Ray Mears is a survival instructor of uncommon ability and here he shows how to make perfect cordage from stinging nettles, in his own clear and concise way.
I've been a fan of Ray Mears for quite a long time. His shows on television are very well produced and his ability as a teacher is unparalleled. Here he displays that ability in an easy to understand and easy to follow demonstration on how to make excellent cordage from stinging nettles.
Mears picks a batch of tall nettles and strips them with ease, without receiving so much as a minor sting from the plants. He handles them with the confidence of experience, and shows how you too can make outstanding cordage from their fibers.
Cordage, of course, has myriad uses. From binding things to fishing line and net making, the uses are practically endless.

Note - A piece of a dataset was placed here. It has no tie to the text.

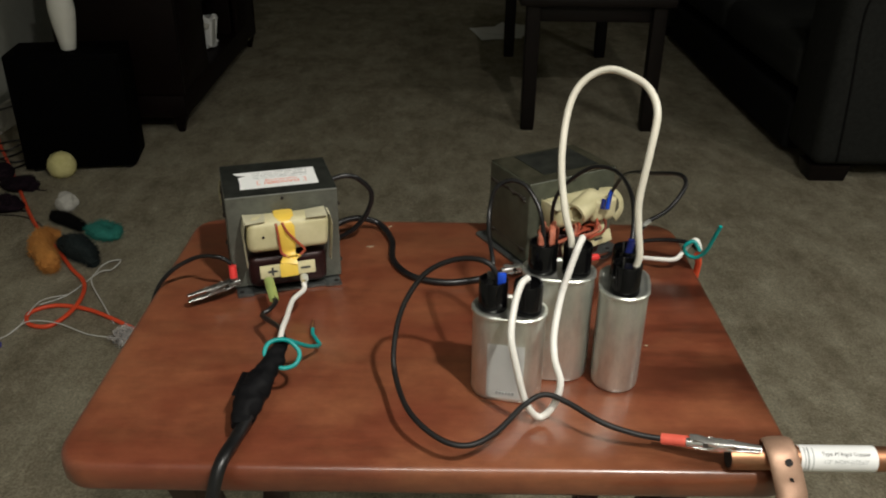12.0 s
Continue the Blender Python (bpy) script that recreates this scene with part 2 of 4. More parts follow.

And Mears is right, handling stinging nettles safely does require some firmness and confidence. I have found that those who are ginger and unsure with nettles tend to get stung more frequently.
His rolling of the plant fibers on his trousers is rhythmic and sure, and if you practice the technique no doubt you too can achieve the same confident repetition.
Take it slow at first, but do try to build your speed as you progress, because it takes a lot of nettles to make a substantive amount of cordage. The quicker that you can perform the action and the more fluid you become in your motions, the less time it will require of you to amass a significant amount of cordage.
Also, your cordage will be stronger and more uniform throughout. Nettles make a surprisingly durable cord, which can be further strengthened by braiding the separate cords together. This is a basic bushcraft or survival skill that every outdoorsman should know, and the technique transfers from nettles to other fibrous plants quite handily.
Stinging nettles are of course a great plant to harvest for nutritional needs as well. In early spring pluck the tender shoots, steam or boil them to eliminate the sting, and use them like spinach or in a traditional nettle soup.